The questions come amid allegations that the organization that receives the tax money is connected to large, multi-national corporate producers.

When a head of cattle is sold in Ohio, farmers pay $2 into the Beef Checkoff Program, Capitol Letter, cleveland.com’s daily Statehouse briefing, reported Friday morning. Fifty cents goes to the federal government, and the remaining tax money goes to the Ohio Beef Council, which is supposed to use the money to promote beef and research new uses for the commodity, said Joe Logan of the Ohio Farmers Union at a Thursday news conference.

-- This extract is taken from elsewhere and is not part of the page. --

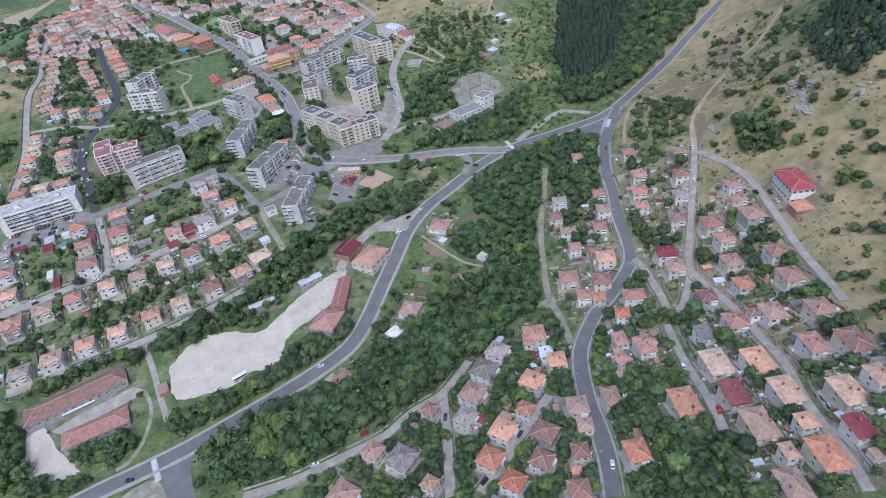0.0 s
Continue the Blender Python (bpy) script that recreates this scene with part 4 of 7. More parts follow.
house(15.6, 27.5, 11.4, 11.8, 39, 6.0, "p")
house(86.0, 37.5, 4.8, 4.9, 39, 3.0, "m")

# roadside
house(127.1, 19.1, 8.7, 9.0, -16, 6.0, "p")
house(123.8, 5.9, 5.9, 6.1, -16, 6.0, "p")
house(115.1, -5.6, 6.4, 6.6, -16, 6.0, "p")
house(105.5, -22.4, 7.7, 8.0, -16, 6.0, "p")
house(132.9, 78.4, 10.9, 11.3, -16, 6.0, "t")
house(131.8, 61.4, 6.2, 6.4, -16, 6.0, "b")
house(134.0, 53.6, 8.3, 8.6, -16, 6.0, "o")
house(127.2, 73.2, 4.4, 4.5, -16, 6.0, "p")

# valley
house(27.8, 97.9, 9.7, 7.8, 26, 4.0, "p")

# middle
house(236.7, 221.4, 8.2, 8.2, -21, 6.0, "p")
house(225.8, 171.9, 7.5, 7.5, -21, 6.0, "p")
house(220.0, 155.8, 8.6, 8.6, -21, 6.0, "p")
house(209.5, 141.9, 7.7, 7.7, -21, 6.0, "p")
house(201.5, 182.8, 9.0, 9.0, -21, 6.0, "g")
house(191.7, 168.7, 8.1, 8.1, -21, 6.0, "p")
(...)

Logan said the tax in the past launched the widely known “Beef – It’s What’s for Dinner” media campaign.

But a new report from the Nebraska-based think tank Organization for Competitive Markets, which also had representatives at the news conference, concluded that the organization that receives the Beef Checkoff money, the Ohio Beef Council, is in the same Marysville building as the Ohio Cattlemen’s Association. The seven Cattlemen’s Association staff members are also listed with the same job titles on the Beef Council’s website.

Maxwell said the Cattlemen’s Association represents heavyweights in the beef industry, such as JBS Swift of Brazil and Smithfield Foods of China, and may not be using the tax to help local family farmers.

There has been no state audit to shed light on how the money – roughly $800,000 a year – is spent, Maxwell said.

Mark Bruce, a spokesman for the Department of Agriculture, said the state agency oversees the Beef Council, and receives the council’s third-party audits, which it will share with anyone who asks.

Capitol Letter received an April 4 audit of the Beef Council’s previous two years by Holbrook and Manter CPAs. Cash flow was properly recorded and it fairly presented the Beef Council’s financial position, the auditors found. While expenditures showed that money had been used on merchandise and printing and publishing, specific details were not included.

The Department of Agriculture also allows farmers to request that their tax money is refunded – although Maxwell said the refund process is burdensome.

The Farmers Union asked the Ohio Auditor’s office to look at the Beef Council in 2016, but the office cannot audit the group because of federal regulations and because its expenses are audited by an independent accountant, said Beth Gianforcaro, an auditor’s spokeswoman.

The Ohio Beef Council defended itself against the allegations, saying it is has independence from the Cattlemen’s Association, with a firewall that separates the two entities. There is a 15-member operating committee over the Beef Council, appointed by the Ohio Department of Agriculture director, and members “take their responsibility for investing producer funds to enhance beef demand very seriously,” said Jamie Graham, the council’s chairman and a cattleman from Southeast Ohio.

Small family farmers and corporate farms have sometimes been on the opposite sides of agricultural policy discussions in Washington and Columbus, Maxwell said.

Cattlemen lobbyists have fought government attempts to mandate that beef be labeled with the country of origin, Maxwell said. That’s in opposition to many Ohio family farmers, who want labels – believing U.S. consumers would more likely purchase steak produced domestically, which will boost sales, he said.

“This is why young people don’t want to return to the farm,” said Angela Huffman, spokeswoman for the Organization for Competitive Markets. “The deck is stacked against us.”